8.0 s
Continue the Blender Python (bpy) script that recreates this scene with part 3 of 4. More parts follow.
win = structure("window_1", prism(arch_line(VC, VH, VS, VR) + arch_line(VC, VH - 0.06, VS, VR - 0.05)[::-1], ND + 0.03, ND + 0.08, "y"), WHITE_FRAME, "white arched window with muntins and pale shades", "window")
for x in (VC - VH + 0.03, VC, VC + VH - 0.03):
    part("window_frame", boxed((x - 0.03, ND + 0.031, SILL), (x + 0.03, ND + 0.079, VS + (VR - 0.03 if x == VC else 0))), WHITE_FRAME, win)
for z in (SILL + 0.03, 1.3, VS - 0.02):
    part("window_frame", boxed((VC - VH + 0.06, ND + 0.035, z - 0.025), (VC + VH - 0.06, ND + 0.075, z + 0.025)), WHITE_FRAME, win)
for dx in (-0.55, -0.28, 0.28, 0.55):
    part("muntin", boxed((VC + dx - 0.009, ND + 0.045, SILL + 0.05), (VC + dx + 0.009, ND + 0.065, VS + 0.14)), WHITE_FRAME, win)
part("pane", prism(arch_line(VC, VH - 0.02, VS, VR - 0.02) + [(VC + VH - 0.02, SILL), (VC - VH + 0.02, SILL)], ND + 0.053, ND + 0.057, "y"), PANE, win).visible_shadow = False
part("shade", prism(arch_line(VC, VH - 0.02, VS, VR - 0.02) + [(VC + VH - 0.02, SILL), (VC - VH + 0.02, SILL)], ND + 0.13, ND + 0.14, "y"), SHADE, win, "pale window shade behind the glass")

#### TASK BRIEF
Your task is to repeat the data exactly, with nothing left out.

#### COMPLETE RESPONSE
8.0 s
Continue the Blender Python (bpy) script that recreates this scene with part 3 of 4. More parts follow.
win = structure("window_1", prism(arch_line(VC, VH, VS, VR) + arch_line(VC, VH - 0.06, VS, VR - 0.05)[::-1], ND + 0.03, ND + 0.08, "y"), WHITE_FRAME, "white arched window with muntins and pale shades", "window")
for x in (VC - VH + 0.03, VC, VC + VH - 0.03):
    part("window_frame", boxed((x - 0.03, ND + 0.031, SILL), (x + 0.03, ND + 0.079, VS + (VR - 0.03 if x == VC else 0))), WHITE_FRAME, win)
for z in (SILL + 0.03, 1.3, VS - 0.02):
    part("window_frame", boxed((VC - VH + 0.06, ND + 0.035, z - 0.025), (VC + VH - 0.06, ND + 0.075, z + 0.025)), WHITE_FRAME, win)
for dx in (-0.55, -0.28, 0.28, 0.55):
    part("muntin", boxed((VC + dx - 0.009, ND + 0.045, SILL + 0.05), (VC + dx + 0.009, ND + 0.065, VS + 0.14)), WHITE_FRAME, win)
part("pane", prism(arch_line(VC, VH - 0.02, VS, VR - 0.02) + [(VC + VH - 0.02, SILL), (VC - VH + 0.02, SILL)], ND + 0.053, ND + 0.057, "y"), PANE, win).visible_shadow = False
part("shade", prism(arch_line(VC, VH - 0.02, VS, VR - 0.02) + [(VC + VH - 0.02, SILL), (VC - VH + 0.02, SILL)], ND + 0.13, ND + 0.14, "y"), SHADE, win, "pale window shade behind the glass")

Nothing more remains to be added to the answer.